● **Problem requirements**: Give the data again exactly as written, skipping any pictures.
☆ ☆ ☆ ☆ ☆ ☆ ☆
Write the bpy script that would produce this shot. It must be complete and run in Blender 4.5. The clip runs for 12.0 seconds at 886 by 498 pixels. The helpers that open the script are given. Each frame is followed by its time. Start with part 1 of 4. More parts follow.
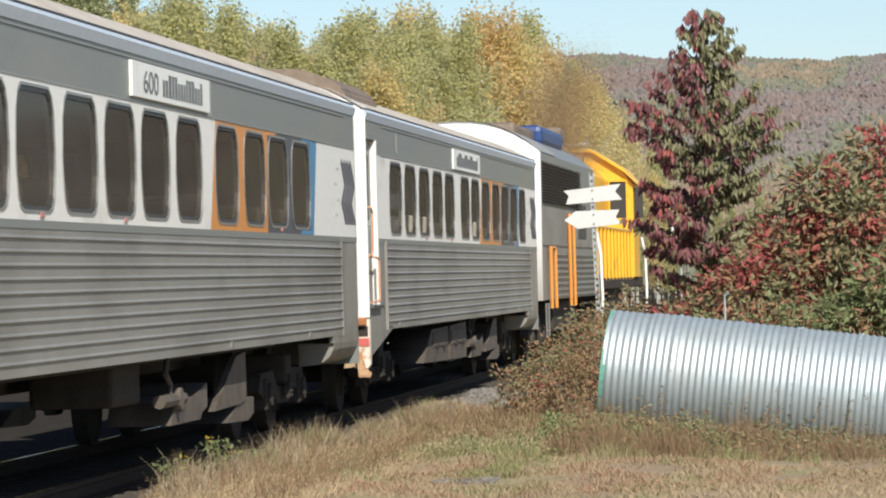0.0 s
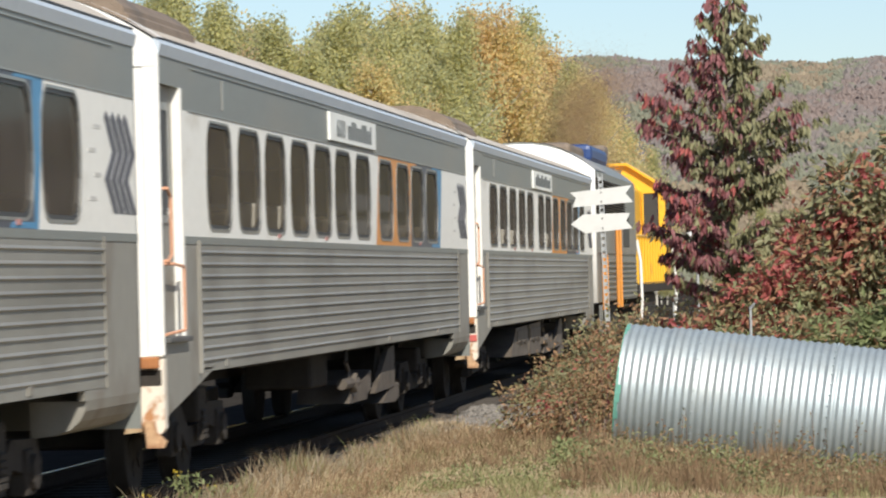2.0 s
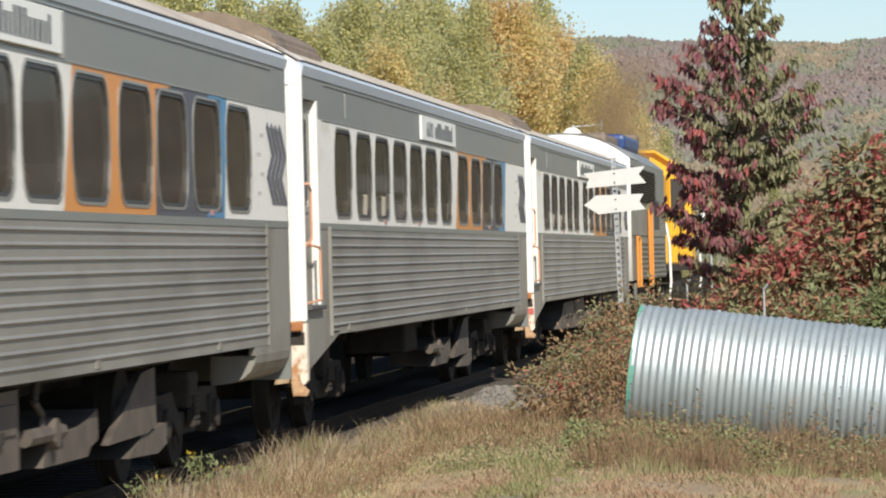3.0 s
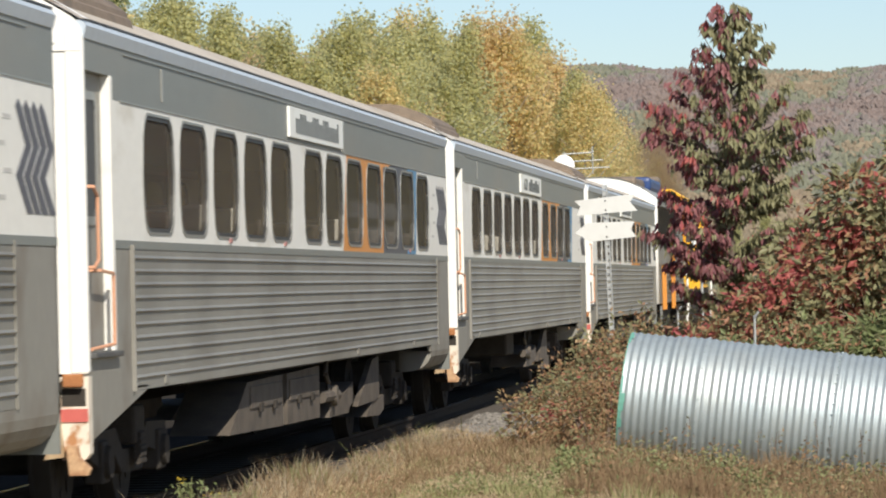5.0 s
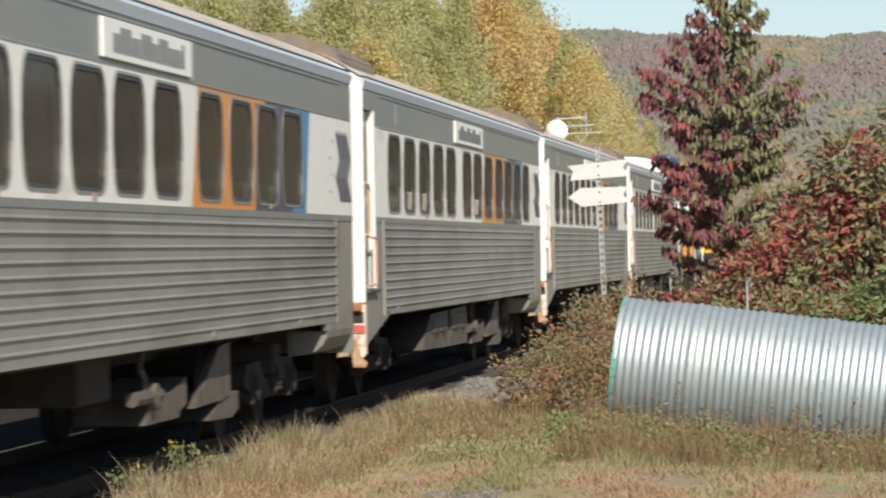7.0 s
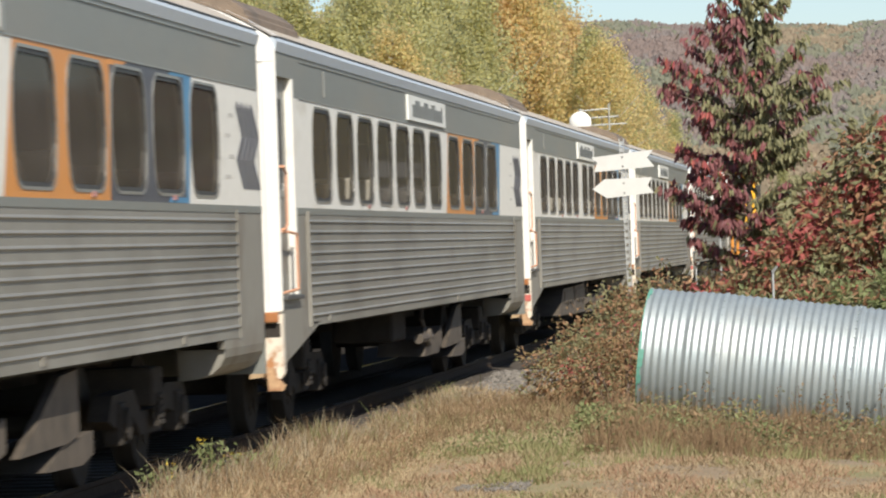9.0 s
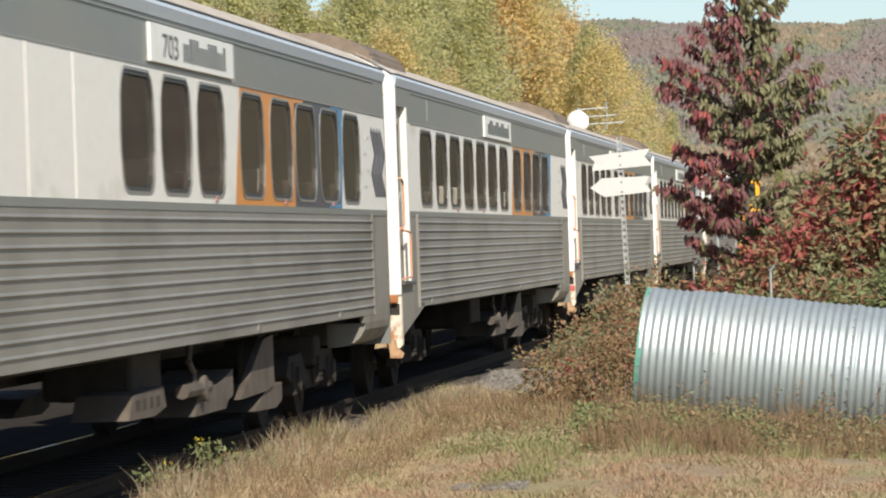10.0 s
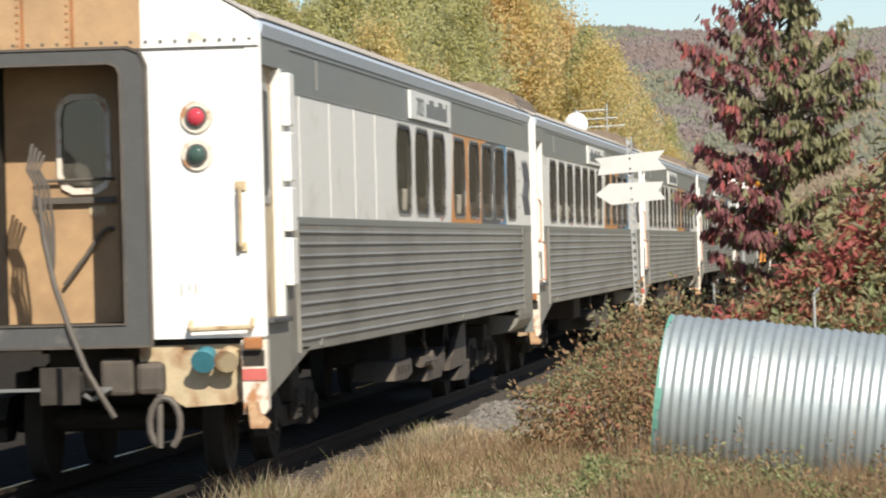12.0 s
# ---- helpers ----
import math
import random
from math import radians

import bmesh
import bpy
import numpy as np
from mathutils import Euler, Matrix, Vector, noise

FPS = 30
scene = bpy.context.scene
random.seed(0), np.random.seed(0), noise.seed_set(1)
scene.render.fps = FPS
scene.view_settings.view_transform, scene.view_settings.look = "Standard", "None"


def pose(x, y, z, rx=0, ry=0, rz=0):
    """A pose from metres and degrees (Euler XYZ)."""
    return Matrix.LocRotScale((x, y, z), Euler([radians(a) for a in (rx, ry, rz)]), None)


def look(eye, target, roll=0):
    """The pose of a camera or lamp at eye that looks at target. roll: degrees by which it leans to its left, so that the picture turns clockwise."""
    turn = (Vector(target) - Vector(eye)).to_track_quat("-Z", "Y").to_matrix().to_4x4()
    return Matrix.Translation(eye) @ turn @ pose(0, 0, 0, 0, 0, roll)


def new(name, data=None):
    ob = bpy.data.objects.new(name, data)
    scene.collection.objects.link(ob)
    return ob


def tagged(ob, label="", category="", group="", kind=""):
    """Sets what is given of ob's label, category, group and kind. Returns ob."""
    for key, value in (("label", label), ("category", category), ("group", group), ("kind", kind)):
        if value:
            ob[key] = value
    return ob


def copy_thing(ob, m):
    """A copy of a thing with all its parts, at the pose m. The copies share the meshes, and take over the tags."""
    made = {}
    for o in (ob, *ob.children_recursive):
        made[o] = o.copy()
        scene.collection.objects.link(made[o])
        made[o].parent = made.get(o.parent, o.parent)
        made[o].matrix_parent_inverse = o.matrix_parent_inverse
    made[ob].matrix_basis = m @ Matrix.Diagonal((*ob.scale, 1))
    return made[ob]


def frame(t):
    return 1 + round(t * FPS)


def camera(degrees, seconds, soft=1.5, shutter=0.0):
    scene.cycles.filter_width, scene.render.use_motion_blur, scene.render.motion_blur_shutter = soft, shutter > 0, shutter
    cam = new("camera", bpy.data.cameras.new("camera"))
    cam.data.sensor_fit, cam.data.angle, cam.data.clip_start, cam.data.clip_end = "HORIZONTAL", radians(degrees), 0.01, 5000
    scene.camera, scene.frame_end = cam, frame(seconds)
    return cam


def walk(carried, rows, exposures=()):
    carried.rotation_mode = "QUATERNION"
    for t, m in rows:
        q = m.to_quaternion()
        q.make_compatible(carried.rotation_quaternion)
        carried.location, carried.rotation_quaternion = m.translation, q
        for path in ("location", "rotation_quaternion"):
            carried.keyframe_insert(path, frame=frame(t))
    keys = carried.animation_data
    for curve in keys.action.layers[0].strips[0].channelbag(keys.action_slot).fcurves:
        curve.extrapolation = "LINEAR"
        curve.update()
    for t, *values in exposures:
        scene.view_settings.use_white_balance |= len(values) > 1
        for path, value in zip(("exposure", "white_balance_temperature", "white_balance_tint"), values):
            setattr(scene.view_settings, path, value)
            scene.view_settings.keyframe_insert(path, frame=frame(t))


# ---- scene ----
☆ ☆ ☆ ☆ ☆ ☆ ☆
● **The solution**:
Write the bpy script that would produce this shot. It must be complete and run in Blender 4.5. The clip runs for 12.0 seconds at 886 by 498 pixels. The helpers that open the script are given. Each frame is followed by its time. Start with part 1 of 4. More parts follow.
0.0 s
2.0 s
3.0 s
5.0 s
7.0 s
9.0 s
10.0 s
12.0 s
# ---- helpers ----
import math
import random
from math import radians

import bmesh
import bpy
import numpy as np
from mathutils import Euler, Matrix, Vector, noise

FPS = 30
scene = bpy.context.scene
random.seed(0), np.random.seed(0), noise.seed_set(1)
scene.render.fps = FPS
scene.view_settings.view_transform, scene.view_settings.look = "Standard", "None"


def pose(x, y, z, rx=0, ry=0, rz=0):
    """A pose from metres and degrees (Euler XYZ)."""
    return Matrix.LocRotScale((x, y, z), Euler([radians(a) for a in (rx, ry, rz)]), None)


def look(eye, target, roll=0):
    """The pose of a camera or lamp at eye that looks at target. roll: degrees by which it leans to its left, so that the picture turns clockwise."""
    turn = (Vector(target) - Vector(eye)).to_track_quat("-Z", "Y").to_matrix().to_4x4()
    return Matrix.Translation(eye) @ turn @ pose(0, 0, 0, 0, 0, roll)


def new(name, data=None):
    ob = bpy.data.objects.new(name, data)
    scene.collection.objects.link(ob)
    return ob


def tagged(ob, label="", category="", group="", kind=""):
    """Sets what is given of ob's label, category, group and kind. Returns ob."""
    for key, value in (("label", label), ("category", category), ("group", group), ("kind", kind)):
        if value:
            ob[key] = value
    return ob


def copy_thing(ob, m):
    """A copy of a thing with all its parts, at the pose m. The copies share the meshes, and take over the tags."""
    made = {}
    for o in (ob, *ob.children_recursive):
        made[o] = o.copy()
        scene.collection.objects.link(made[o])
        made[o].parent = made.get(o.parent, o.parent)
        made[o].matrix_parent_inverse = o.matrix_parent_inverse
    made[ob].matrix_basis = m @ Matrix.Diagonal((*ob.scale, 1))
    return made[ob]


def frame(t):
    return 1 + round(t * FPS)


def camera(degrees, seconds, soft=1.5, shutter=0.0):
    scene.cycles.filter_width, scene.render.use_motion_blur, scene.render.motion_blur_shutter = soft, shutter > 0, shutter
    cam = new("camera", bpy.data.cameras.new("camera"))
    cam.data.sensor_fit, cam.data.angle, cam.data.clip_start, cam.data.clip_end = "HORIZONTAL", radians(degrees), 0.01, 5000
    scene.camera, scene.frame_end = cam, frame(seconds)
    return cam


def walk(carried, rows, exposures=()):
    carried.rotation_mode = "QUATERNION"
    for t, m in rows:
        q = m.to_quaternion()
        q.make_compatible(carried.rotation_quaternion)
        carried.location, carried.rotation_quaternion = m.translation, q
        for path in ("location", "rotation_quaternion"):
            carried.keyframe_insert(path, frame=frame(t))
    keys = carried.animation_data
    for curve in keys.action.layers[0].strips[0].channelbag(keys.action_slot).fcurves:
        curve.extrapolation = "LINEAR"
        curve.update()
    for t, *values in exposures:
        scene.view_settings.use_white_balance |= len(values) > 1
        for path, value in zip(("exposure", "white_balance_temperature", "white_balance_tint"), values):
            setattr(scene.view_settings, path, value)
            scene.view_settings.keyframe_insert(path, frame=frame(t))


# ---- scene ----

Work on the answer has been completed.